-- START DATA SEGMENT --
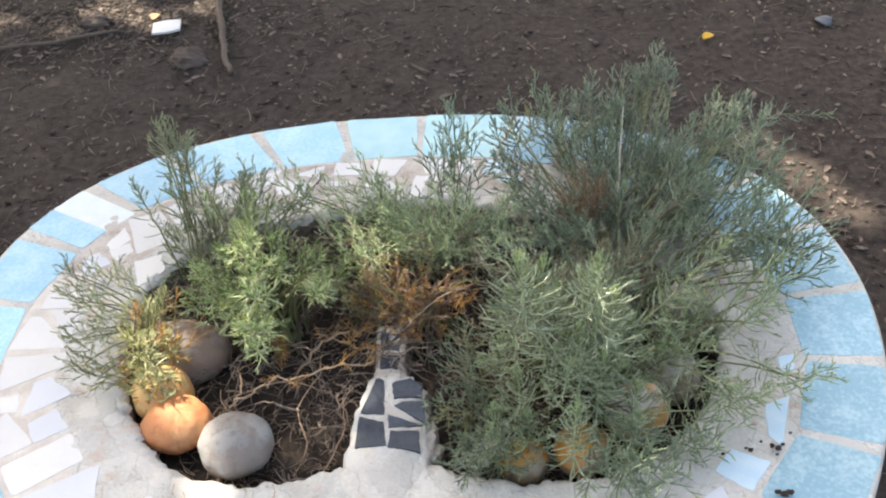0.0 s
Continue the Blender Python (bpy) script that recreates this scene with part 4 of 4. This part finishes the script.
def stick(points, thick, label):
    co, tris = tube(wavy(points, 12, thick * 0.35, len(label)), [thick * (1.1 - 0.035 * k) for k in range(13)], 8)
    return tagged(mesh_np("stick", co, tris, M_BARK), label, "stick")


def rock(x, y, z, r, label):
    bm = bmesh.new()
    bmesh.ops.create_icosphere(bm, subdivisions=3, radius=1)
    for v in bm.verts:
        v.co = Vector((v.co.x * r * 1.2, v.co.y * r, v.co.z * r * 0.7)) * (1 + 0.45 * noise.noise(v.co * 1.9 + Vector((x * 9, y * 9, 0))) + 0.12 * noise.noise(v.co * 6))
    ob = tagged(solid("rock", bm, M_EARTHROCK), label, "rock")
    ob.matrix_world = pose(x, y, z)


chip()
fallen_leaf(0.575, 2.675, 0.006, 0.034, 30, M_YELLEAF, "curled yellow leaf on the earth")
fallen_leaf(0.878, 2.714, 0.006, 0.05, 120, M_BLUELEAF, "pale blue-grey scrap on the earth")
fallen_leaf(-0.93, 2.955, 0.008, 0.034, 70, M_ORANGE, "orange dry leaf beside the tile chip")
stick([(-0.78, 3.20, 0.02), (-0.745, 2.95, 0.022), (-0.725, 2.86, 0.02), (-0.70, 2.72, 0.014), (-0.672, 2.64, 0.012)], 0.0105, "crooked grey stick lying on the earth")
stick([(-1.62, 2.74, 0.01), (-1.35, 2.83, 0.014), (-1.19, 2.85, 0.012), (-1.02, 2.90, 0.012)], 0.007, "thin pale stick on the earth")
stick([(-0.20, 2.63, 0.008), (-0.15, 2.58, 0.01)], 0.006, "short pale stick on the earth")
rock(-0.80, 2.73, 0.004, 0.042, "earthy brown rock half sunk in the ground")
rock(0.718, 1.918, 0.006, 0.018, "pale rock beside the planter")
rock(-1.10, 2.95, 0.012, 0.03, "small brown rock in the litter")


def crumb(x, y, r, seed):
    bm = bmesh.new()
    bmesh.ops.create_icosphere(bm, subdivisions=2, radius=1)
    for v in bm.verts:
        v.co = Vector((v.co.x * r * 1.2, v.co.y * r, v.co.z * r * 0.7)) * (1 + 0.5 * noise.noise(v.co * 1.8 + Vector((seed, 0, 0))))
    ob = tagged(solid("soil_crumb", bm, M_SOIL), "dark crumb of soil on the tiled rim", "soil crumb", "soil crumbs on the rim")
    ob.matrix_world = pose(x, y, TOP + 0.002 + r * 0.5)


for i, (x, y, r) in enumerate([(0.394, 1.111, 0.006), (0.386, 1.116, 0.005), (0.402, 1.118, 0.004), (0.354, 1.110, 0.005), (0.348, 1.114, 0.003), (0.313, 1.105, 0.0035), (0.418, 1.139, 0.003), (0.385, 1.028, 0.008), (0.394, 1.032, 0.006), (0.377, 1.033, 0.005), (0.372, 1.125, 0.003), (0.39, 1.10, 0.003)]):
    crumb(x, y, r * 0.72, i * 3.1)


# ---- shade tree beyond the planter: its crown keeps the sun off most of the bed ----
def build_tree():
    rng = random.Random(21)
    tree = tagged(new("tree"), "tall leafy tree that shades the planter", "tree")
    aim = Vector((-0.1, 1.8, 0.2))
    mid = aim + SUN_WAY * 5.2
    foot = Vector((mid.x - 0.9, mid.y + 0.7, 0))
    tree.location = foot
    # sunlit gaps: place, half-width
    gaps = [((-0.475, 1.10, 0.265), 0.0), ((-0.43, 1.035, 0.265), -0.004), ((-0.345, 1.30, 0.52), 0.0), ((-0.362, 1.243, 0.45), -0.018), ((-0.26, 1.335, 0.46), -0.006), ((-0.44, 1.50, 0.44), -0.006), ((-0.545, 1.33, 0.36), 0.0), ((-0.51, 1.285, 0.44), -0.012), ((-0.62, 1.39, 0.40), 0.02), ((-0.69, 1.44, 0.37), 0.015), ((-0.49, 1.41, 0.44), -0.005), ((-0.52, 1.41, 0.285), -0.012), ((-0.54, 1.255, 0.31), 0.024), ((-0.205, 1.48, 0.34), 0.05), ((-0.09, 1.43, 0.35), 0.02), ((0.46, 1.82, 0.38), 0.03), ((0.028, 1.155, 0.60), 0.018), ((0.135, 1.145, 0.585), 0.016), ((0.98, 2.3, 0.0), 0.0),
            ((-0.93, 2.93, 0.0), 0.045), ((-1.15, 2.96, 0.0), 0.05), ((-1.05, 3.05, 0.0), 0.06), ((-0.80, 3.02, 0.0), 0.03), ((-1.35, 3.0, 0.0), 0.03)]
    gaps += [((0.618 + 0.0145 * k, 2.226 - 0.0303 * k, 0.0), 0.042) for k in range(10)]
    # thin parts of the crown: place under them, half-width, share of the leaves left
    thin = [((-0.50, 1.46, 0.42), 0.15, 0.33), ((0.09, 1.15, 0.58), 0.10, 0.5), ((-0.48, 1.075, 0.265), 0.06, 0.35), ((-0.37, 1.36, 0.45), 0.09, 0.45), ((-0.425, 1.18, 0.30), 0.05, 0.5), ((-0.16, 1.50, 0.34), 0.10, 0.5), ((0.42, 1.86, 0.36), 0.10, 0.4)]
    u = SUN_WAY.cross(Vector((0, 0, 1))).normalized()
    v = SUN_WAY.cross(u)
    h = Heap()
    shape = np.array([(-1, 0, 0), (-0.2, 0.5, 0.12), (0.6, 0.35, 0.1), (1.1, 0, -0.1), (0.6, -0.35, 0.1), (-0.2, -0.5, 0.12), (0.1, 0, -0.06)])
    fan = np.array([(6, i, (i + 1) % 6) for i in range(6)])
    for layer in range(13):
        for gx in range(-26, 27):
            for gy in range(-26, 27):
                x, y = (gx + rng.uniform(-0.6, 0.6)) * 0.1, (gy + rng.uniform(-0.6, 0.6)) * 0.1
                a, r = math.atan2(y, x), math.hypot(x, y)
                edge = 2.2 * (1 + 0.12 * math.sin(3 * a + 1) + 0.08 * math.sin(7 * a))
                if r > edge:
                    continue
                p = mid + u * x + v * y + SUN_WAY * ((layer - 6) * 0.13 * (1 - 0.5 * (r / edge) ** 2) + rng.uniform(-0.1, 0.1))
                if any(((p - Vector(g)) - SUN_WAY * (p - Vector(g)).dot(SUN_WAY)).length < w + 0.04 for g, w in gaps):
                    continue
                if any(((p - Vector(g)) - SUN_WAY * (p - Vector(g)).dot(SUN_WAY)).length < w and rng.random() > keep for g, w, keep in thin):
                    continue
                m = np.array((SUN_WAY.to_track_quat("Z", "Y").to_matrix() @ Euler((rng.uniform(-0.9, 0.9), rng.uniform(-0.9, 0.9), rng.uniform(0, 6.3))).to_matrix()))
                h.add((shape * rng.uniform(0.06, 0.09)) @ m.T + np.array(p - foot), fan)
    crown = h.make("crown", M_TREELEAF, tree)
    tagged(crown, kind="stuff")
    co, tris = tube([(0, 0, -0.2), (0.05, -0.02, 1.2), (0.2, -0.1, 2.4), tuple((mid - foot) * 0.75), tuple(mid - foot)], [0.16, 0.13, 0.10, 0.07, 0.03], 12)
    mesh_np("trunk", co, tris, M_BARK, tree)
    for k in range(9):
        a = k * 0.7
        start = Vector((0.2, -0.1, 2.4)).lerp(mid - foot, k / 9)
        end = mid - foot + u * math.cos(a) * 1.7 + v * math.sin(a) * 1.7
        if any(((end * t + start * (1 - t) + foot - Vector(g)) - SUN_WAY * (end * t + start * (1 - t) + foot - Vector(g)).dot(SUN_WAY)).length < w + 0.04 for g, w in gaps for t in (0.2, 0.4, 0.6, 0.8, 1)):
            continue
        co, tris = tube([tuple(start), tuple(start.lerp(end, 0.5) + Vector((0, 0, 0.1))), tuple(end)], [0.05, 0.03, 0.012], 7)
        mesh_np("limb", co, tris, M_BARK, tree)


build_tree()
-- END DATA SEGMENT --
Every line from the one containing "Continue the Blender" through the one containing "brown rock in" is to be given again exactly, both ends included, and no line outside that range.

Continue the Blender Python (bpy) script that recreates this scene with part 4 of 4. This part finishes the script.
def stick(points, thick, label):
    co, tris = tube(wavy(points, 12, thick * 0.35, len(label)), [thick * (1.1 - 0.035 * k) for k in range(13)], 8)
    return tagged(mesh_np("stick", co, tris, M_BARK), label, "stick")


def rock(x, y, z, r, label):
    bm = bmesh.new()
    bmesh.ops.create_icosphere(bm, subdivisions=3, radius=1)
    for v in bm.verts:
        v.co = Vector((v.co.x * r * 1.2, v.co.y * r, v.co.z * r * 0.7)) * (1 + 0.45 * noise.noise(v.co * 1.9 + Vector((x * 9, y * 9, 0))) + 0.12 * noise.noise(v.co * 6))
    ob = tagged(solid("rock", bm, M_EARTHROCK), label, "rock")
    ob.matrix_world = pose(x, y, z)


chip()
fallen_leaf(0.575, 2.675, 0.006, 0.034, 30, M_YELLEAF, "curled yellow leaf on the earth")
fallen_leaf(0.878, 2.714, 0.006, 0.05, 120, M_BLUELEAF, "pale blue-grey scrap on the earth")
fallen_leaf(-0.93, 2.955, 0.008, 0.034, 70, M_ORANGE, "orange dry leaf beside the tile chip")
stick([(-0.78, 3.20, 0.02), (-0.745, 2.95, 0.022), (-0.725, 2.86, 0.02), (-0.70, 2.72, 0.014), (-0.672, 2.64, 0.012)], 0.0105, "crooked grey stick lying on the earth")
stick([(-1.62, 2.74, 0.01), (-1.35, 2.83, 0.014), (-1.19, 2.85, 0.012), (-1.02, 2.90, 0.012)], 0.007, "thin pale stick on the earth")
stick([(-0.20, 2.63, 0.008), (-0.15, 2.58, 0.01)], 0.006, "short pale stick on the earth")
rock(-0.80, 2.73, 0.004, 0.042, "earthy brown rock half sunk in the ground")
rock(0.718, 1.918, 0.006, 0.018, "pale rock beside the planter")
rock(-1.10, 2.95, 0.012, 0.03, "small brown rock in the litter")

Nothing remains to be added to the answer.